Written instruction: Scan the data below and report how many lines include the word "with". Nothing else is wanted.

─── Given data ───

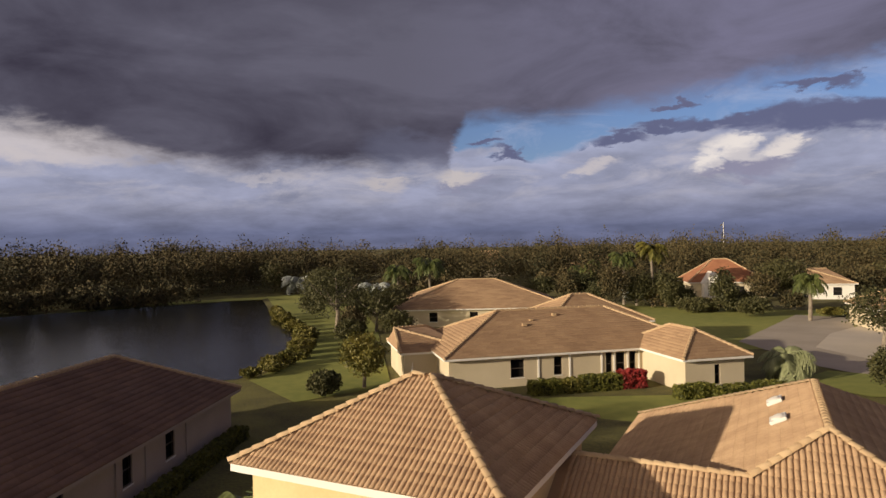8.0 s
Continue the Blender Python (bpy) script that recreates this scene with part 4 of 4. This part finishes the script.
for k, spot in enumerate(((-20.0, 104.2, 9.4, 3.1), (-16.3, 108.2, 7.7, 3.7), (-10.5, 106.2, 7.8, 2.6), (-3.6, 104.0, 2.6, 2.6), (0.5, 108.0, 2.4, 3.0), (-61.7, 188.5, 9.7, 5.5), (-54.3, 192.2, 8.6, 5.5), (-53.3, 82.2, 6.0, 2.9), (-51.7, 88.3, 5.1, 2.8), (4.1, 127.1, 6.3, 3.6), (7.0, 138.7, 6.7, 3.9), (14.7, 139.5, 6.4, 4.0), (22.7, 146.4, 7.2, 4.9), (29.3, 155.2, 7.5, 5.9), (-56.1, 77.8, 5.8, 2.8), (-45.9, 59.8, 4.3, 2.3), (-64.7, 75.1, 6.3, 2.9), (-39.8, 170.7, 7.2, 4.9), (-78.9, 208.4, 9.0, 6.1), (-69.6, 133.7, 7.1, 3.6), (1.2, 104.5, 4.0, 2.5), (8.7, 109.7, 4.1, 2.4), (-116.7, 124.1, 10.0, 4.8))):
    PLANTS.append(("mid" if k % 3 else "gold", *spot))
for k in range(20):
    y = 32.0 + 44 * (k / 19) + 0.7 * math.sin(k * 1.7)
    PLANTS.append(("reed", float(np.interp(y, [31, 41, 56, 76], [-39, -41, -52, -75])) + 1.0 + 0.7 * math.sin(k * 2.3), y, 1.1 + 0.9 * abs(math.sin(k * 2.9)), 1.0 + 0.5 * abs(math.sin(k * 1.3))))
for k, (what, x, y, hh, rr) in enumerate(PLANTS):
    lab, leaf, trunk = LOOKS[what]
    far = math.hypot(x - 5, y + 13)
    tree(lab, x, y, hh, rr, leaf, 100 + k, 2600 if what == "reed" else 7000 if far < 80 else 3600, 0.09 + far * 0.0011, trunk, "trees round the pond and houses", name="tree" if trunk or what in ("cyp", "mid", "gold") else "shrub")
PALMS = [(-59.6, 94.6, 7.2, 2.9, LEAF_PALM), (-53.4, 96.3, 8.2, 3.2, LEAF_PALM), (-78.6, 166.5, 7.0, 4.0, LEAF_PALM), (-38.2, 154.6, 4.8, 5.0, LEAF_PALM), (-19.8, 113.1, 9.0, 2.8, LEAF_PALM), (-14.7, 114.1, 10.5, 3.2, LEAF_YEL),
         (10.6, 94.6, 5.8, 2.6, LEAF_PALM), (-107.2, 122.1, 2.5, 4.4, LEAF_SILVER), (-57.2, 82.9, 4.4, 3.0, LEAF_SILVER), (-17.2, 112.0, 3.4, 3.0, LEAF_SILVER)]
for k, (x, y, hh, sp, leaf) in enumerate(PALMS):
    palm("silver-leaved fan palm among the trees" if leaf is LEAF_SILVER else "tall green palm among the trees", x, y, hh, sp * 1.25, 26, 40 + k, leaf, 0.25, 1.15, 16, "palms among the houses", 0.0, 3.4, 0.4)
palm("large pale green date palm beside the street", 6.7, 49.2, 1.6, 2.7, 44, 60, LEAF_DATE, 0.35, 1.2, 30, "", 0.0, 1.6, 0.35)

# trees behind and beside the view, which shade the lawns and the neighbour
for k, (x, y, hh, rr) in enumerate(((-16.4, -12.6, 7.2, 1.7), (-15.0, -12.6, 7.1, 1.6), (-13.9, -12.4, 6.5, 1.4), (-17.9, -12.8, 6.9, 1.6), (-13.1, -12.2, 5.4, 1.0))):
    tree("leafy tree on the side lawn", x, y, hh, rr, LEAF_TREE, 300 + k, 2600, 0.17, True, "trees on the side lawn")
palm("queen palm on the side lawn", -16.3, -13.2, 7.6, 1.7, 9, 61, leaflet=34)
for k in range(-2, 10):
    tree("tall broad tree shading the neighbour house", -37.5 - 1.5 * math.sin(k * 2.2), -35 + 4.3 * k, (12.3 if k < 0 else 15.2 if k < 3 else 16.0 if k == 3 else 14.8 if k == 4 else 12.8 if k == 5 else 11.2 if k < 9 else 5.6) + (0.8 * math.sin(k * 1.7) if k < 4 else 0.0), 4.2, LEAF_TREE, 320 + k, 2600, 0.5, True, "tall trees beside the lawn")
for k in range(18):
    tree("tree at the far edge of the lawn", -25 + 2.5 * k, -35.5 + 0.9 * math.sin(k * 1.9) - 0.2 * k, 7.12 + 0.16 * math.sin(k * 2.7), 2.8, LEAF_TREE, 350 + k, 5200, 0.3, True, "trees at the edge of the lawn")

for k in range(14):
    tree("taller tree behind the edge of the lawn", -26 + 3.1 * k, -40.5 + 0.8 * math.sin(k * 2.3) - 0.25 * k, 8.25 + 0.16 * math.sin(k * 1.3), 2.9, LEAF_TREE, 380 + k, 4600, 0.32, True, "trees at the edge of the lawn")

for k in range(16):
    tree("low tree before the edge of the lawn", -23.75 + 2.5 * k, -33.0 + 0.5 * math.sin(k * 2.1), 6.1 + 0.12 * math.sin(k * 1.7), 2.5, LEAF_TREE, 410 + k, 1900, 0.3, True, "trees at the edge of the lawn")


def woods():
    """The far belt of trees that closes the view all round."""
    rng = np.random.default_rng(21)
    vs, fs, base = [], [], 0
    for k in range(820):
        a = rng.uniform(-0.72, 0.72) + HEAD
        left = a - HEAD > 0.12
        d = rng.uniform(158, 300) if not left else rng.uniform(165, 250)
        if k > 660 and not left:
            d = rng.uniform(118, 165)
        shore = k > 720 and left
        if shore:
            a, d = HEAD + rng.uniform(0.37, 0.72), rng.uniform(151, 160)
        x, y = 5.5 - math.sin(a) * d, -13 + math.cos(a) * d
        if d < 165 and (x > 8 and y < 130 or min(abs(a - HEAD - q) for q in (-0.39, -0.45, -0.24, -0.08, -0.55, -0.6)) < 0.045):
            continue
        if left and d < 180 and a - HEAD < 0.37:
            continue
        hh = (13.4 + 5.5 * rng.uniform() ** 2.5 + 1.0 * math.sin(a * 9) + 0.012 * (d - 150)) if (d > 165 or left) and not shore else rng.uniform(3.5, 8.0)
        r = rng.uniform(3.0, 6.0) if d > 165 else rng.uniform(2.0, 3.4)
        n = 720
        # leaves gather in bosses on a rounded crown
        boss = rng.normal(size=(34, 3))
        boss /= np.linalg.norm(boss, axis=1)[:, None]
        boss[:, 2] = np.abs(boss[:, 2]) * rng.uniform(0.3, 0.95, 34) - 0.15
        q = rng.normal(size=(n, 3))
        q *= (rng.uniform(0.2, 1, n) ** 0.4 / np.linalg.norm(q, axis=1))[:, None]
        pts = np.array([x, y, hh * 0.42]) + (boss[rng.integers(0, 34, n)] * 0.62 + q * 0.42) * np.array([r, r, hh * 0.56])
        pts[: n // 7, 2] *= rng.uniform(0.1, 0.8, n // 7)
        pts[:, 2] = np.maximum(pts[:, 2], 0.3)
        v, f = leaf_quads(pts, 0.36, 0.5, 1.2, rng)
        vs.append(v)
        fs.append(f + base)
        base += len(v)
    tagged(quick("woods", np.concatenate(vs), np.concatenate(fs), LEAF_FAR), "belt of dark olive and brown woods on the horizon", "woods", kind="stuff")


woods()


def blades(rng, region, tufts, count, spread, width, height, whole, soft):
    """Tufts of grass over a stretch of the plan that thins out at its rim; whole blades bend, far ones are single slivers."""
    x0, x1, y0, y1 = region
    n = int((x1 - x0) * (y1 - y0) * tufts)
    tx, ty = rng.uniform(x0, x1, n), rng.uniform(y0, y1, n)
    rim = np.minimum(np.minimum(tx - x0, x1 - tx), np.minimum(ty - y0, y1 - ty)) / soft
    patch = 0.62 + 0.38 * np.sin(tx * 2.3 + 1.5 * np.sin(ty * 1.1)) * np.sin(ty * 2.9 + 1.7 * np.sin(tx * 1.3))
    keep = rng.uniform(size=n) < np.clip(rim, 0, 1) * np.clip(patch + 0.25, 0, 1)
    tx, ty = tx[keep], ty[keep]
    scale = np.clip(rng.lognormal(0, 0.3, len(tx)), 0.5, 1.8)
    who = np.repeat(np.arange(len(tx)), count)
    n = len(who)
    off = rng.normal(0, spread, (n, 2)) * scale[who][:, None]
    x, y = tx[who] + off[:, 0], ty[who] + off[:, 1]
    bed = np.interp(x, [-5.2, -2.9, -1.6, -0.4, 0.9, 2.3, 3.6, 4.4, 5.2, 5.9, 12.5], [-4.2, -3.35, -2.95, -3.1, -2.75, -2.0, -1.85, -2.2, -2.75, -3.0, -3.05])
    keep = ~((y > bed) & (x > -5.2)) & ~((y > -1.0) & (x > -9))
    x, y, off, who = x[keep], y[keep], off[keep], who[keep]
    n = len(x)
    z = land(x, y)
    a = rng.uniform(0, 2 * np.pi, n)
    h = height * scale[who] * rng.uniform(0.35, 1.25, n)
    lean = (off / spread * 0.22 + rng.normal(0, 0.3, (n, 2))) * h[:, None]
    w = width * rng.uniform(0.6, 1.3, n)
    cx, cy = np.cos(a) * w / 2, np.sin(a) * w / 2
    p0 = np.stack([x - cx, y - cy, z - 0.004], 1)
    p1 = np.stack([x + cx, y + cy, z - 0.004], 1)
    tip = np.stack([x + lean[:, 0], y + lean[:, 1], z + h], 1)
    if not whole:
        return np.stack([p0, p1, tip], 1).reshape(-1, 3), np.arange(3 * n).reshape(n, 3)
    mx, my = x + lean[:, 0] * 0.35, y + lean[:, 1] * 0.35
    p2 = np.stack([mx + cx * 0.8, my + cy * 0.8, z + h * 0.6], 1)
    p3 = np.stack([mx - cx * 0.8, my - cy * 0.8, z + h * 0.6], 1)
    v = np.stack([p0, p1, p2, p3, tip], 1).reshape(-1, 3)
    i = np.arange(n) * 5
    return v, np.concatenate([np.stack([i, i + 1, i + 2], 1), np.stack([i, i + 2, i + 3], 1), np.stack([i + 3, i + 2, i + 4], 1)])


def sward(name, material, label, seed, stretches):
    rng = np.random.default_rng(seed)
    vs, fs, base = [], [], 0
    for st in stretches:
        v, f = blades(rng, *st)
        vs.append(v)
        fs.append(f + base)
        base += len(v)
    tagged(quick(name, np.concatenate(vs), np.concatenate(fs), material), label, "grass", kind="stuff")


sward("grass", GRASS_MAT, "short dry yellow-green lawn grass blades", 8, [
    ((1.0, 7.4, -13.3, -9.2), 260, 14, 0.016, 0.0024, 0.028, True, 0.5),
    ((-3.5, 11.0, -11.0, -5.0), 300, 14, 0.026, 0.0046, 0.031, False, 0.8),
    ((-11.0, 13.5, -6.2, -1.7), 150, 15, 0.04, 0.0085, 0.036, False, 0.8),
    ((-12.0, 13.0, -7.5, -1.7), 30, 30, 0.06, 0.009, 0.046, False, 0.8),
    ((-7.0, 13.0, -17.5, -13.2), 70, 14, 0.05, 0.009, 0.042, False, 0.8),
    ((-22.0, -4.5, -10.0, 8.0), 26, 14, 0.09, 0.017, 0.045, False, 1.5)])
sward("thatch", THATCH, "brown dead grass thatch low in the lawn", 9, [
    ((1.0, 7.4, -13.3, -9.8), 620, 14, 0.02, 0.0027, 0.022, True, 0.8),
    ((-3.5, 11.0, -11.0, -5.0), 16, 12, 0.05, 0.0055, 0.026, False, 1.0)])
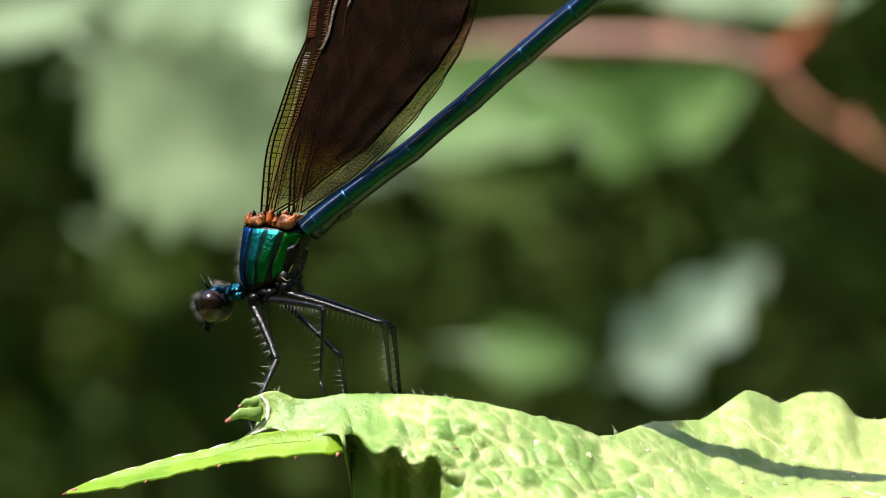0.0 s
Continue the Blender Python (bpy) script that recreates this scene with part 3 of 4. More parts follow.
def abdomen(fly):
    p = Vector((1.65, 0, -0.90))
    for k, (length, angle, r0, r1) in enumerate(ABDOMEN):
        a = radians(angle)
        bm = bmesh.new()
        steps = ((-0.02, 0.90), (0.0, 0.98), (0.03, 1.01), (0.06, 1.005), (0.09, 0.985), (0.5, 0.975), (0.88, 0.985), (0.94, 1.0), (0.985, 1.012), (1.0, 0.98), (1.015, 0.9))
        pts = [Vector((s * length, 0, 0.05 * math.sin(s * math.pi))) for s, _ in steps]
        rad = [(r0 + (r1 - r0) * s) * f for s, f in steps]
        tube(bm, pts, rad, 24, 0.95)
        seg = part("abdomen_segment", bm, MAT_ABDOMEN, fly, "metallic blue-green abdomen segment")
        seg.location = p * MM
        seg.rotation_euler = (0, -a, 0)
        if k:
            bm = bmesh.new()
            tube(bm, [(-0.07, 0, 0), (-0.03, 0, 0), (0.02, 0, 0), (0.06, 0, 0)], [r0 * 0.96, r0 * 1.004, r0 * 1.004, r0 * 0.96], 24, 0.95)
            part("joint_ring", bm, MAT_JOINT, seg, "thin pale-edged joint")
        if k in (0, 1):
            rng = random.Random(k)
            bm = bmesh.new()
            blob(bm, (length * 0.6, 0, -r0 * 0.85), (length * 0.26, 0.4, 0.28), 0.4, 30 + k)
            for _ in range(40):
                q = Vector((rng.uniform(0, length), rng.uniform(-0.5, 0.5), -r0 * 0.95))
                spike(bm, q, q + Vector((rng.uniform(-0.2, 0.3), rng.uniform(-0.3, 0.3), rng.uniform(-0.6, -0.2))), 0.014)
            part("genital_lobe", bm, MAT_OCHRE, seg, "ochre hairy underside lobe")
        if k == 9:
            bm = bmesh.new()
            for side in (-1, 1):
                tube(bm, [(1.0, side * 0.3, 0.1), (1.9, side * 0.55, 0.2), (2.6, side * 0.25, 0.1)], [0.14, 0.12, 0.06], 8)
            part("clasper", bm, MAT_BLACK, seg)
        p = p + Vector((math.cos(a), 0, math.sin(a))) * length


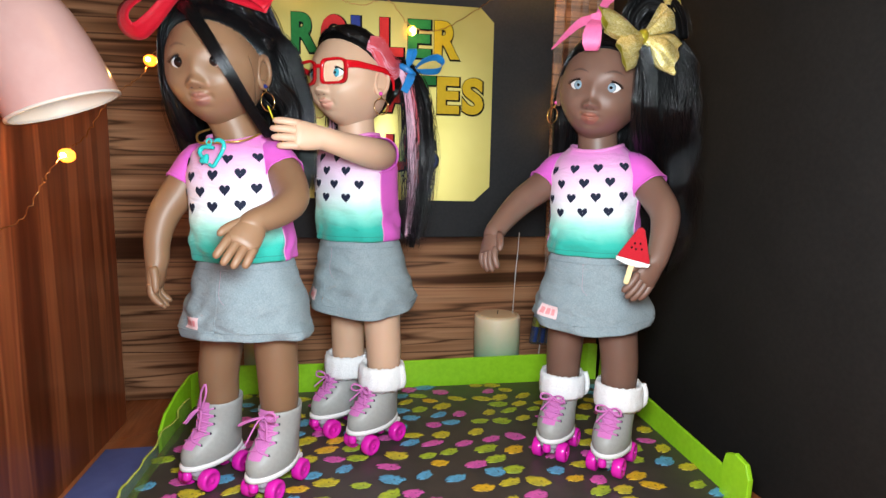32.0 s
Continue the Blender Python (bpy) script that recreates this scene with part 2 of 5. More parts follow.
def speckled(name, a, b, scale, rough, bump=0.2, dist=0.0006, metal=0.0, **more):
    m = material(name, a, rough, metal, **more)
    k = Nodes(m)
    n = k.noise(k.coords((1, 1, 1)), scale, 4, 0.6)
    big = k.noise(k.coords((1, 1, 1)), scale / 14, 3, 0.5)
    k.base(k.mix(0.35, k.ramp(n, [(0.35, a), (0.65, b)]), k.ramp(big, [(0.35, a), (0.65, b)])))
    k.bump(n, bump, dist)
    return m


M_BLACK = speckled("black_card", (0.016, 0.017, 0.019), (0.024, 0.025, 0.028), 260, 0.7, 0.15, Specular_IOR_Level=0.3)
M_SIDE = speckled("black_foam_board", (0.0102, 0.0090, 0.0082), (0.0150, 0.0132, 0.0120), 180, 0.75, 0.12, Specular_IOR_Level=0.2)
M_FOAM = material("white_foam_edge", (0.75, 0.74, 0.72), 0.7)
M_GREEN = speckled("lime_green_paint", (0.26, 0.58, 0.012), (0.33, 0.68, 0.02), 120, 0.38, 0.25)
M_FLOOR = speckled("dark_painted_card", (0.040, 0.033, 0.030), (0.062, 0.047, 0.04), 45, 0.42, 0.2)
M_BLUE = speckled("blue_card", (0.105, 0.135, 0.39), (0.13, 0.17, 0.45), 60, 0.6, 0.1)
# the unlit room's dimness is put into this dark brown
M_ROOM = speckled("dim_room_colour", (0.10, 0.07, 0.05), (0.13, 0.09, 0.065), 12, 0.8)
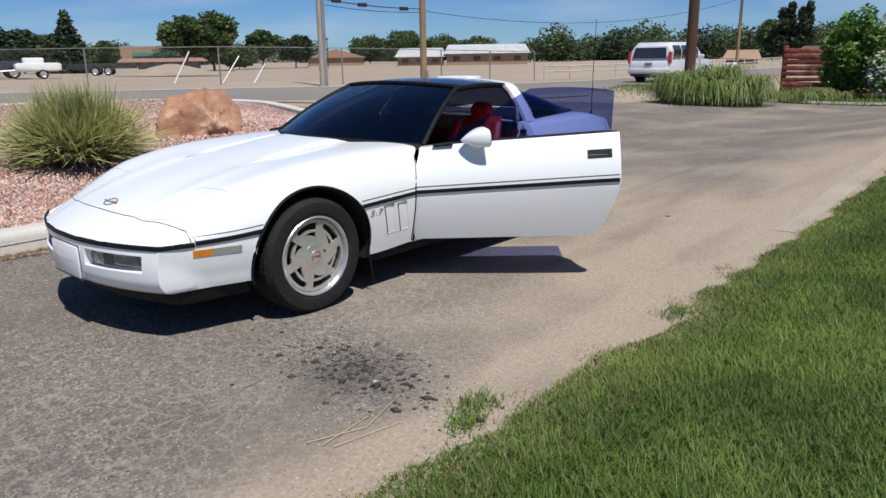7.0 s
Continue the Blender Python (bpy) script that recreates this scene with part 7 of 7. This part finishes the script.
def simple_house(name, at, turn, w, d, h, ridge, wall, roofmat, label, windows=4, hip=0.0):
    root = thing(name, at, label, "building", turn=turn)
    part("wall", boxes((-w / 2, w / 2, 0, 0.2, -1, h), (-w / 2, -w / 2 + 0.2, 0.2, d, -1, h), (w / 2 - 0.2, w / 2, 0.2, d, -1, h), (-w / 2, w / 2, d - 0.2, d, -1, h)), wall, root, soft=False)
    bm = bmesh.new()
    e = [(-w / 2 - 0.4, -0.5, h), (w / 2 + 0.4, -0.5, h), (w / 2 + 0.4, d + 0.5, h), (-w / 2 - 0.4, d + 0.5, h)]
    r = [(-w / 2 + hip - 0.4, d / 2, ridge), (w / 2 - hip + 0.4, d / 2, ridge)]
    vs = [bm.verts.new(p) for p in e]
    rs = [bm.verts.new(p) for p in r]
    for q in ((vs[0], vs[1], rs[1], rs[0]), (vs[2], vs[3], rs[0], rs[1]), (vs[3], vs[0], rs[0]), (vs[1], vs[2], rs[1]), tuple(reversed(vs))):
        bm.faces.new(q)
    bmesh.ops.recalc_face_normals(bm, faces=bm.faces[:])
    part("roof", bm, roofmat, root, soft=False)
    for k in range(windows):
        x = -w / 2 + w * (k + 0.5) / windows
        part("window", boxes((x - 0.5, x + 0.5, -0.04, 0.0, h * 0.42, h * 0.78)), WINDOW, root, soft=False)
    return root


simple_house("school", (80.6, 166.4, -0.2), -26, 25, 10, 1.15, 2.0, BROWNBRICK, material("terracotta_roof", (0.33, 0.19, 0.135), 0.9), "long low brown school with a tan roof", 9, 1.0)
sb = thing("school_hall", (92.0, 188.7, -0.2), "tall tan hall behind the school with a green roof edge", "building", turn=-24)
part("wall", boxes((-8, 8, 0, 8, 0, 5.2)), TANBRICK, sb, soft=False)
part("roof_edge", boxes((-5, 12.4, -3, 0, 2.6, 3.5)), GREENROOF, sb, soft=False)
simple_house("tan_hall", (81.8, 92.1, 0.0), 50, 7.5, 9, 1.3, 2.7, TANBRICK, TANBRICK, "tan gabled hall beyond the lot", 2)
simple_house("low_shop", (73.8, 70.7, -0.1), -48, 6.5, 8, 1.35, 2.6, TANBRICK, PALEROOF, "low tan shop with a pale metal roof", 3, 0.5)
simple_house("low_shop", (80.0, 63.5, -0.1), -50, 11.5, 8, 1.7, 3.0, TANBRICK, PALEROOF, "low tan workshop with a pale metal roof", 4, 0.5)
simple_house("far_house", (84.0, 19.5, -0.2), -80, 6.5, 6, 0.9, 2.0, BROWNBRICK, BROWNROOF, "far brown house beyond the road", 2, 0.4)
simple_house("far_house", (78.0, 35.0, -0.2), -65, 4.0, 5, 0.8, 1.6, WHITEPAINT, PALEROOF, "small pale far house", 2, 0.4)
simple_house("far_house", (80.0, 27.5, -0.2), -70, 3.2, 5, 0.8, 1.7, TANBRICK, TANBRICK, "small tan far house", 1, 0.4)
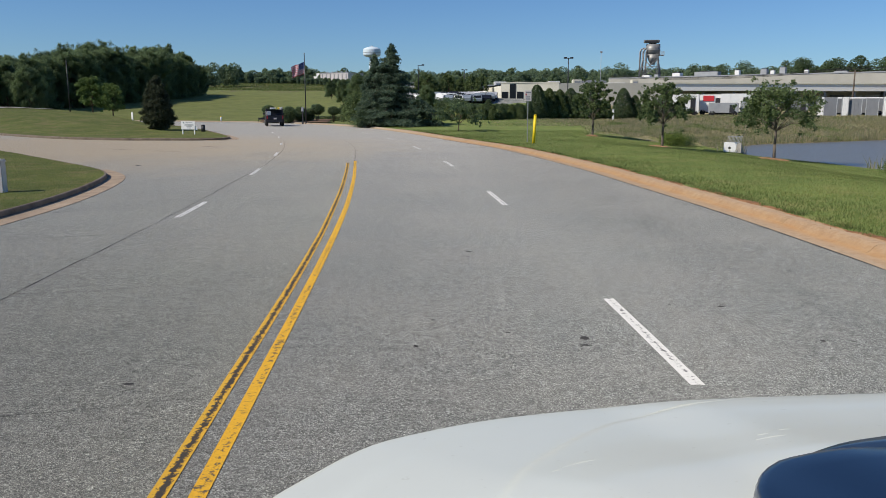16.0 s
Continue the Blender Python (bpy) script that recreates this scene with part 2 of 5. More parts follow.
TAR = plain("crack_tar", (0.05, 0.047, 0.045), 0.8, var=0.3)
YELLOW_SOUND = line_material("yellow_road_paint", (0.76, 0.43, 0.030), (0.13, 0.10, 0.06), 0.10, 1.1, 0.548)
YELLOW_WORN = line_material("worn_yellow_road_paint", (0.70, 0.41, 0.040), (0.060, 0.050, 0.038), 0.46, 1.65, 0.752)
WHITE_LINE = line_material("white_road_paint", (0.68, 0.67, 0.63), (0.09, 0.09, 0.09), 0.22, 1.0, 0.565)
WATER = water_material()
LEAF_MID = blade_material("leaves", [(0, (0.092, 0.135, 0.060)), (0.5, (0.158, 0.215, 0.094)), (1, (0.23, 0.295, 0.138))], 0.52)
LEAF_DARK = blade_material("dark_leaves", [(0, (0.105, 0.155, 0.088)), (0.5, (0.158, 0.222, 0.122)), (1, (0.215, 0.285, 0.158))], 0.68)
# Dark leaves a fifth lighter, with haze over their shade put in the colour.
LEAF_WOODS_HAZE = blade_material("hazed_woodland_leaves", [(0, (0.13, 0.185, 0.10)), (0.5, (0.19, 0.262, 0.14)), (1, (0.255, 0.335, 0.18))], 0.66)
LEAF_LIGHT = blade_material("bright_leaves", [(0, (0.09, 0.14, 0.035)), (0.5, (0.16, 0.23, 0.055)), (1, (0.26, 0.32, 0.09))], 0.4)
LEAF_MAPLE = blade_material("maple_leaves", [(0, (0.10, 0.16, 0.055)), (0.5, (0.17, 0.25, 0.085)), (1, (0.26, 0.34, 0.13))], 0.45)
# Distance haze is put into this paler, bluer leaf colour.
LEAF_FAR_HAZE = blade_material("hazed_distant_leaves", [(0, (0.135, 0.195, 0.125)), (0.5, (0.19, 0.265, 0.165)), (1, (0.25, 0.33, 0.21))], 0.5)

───

Answer to the task: 10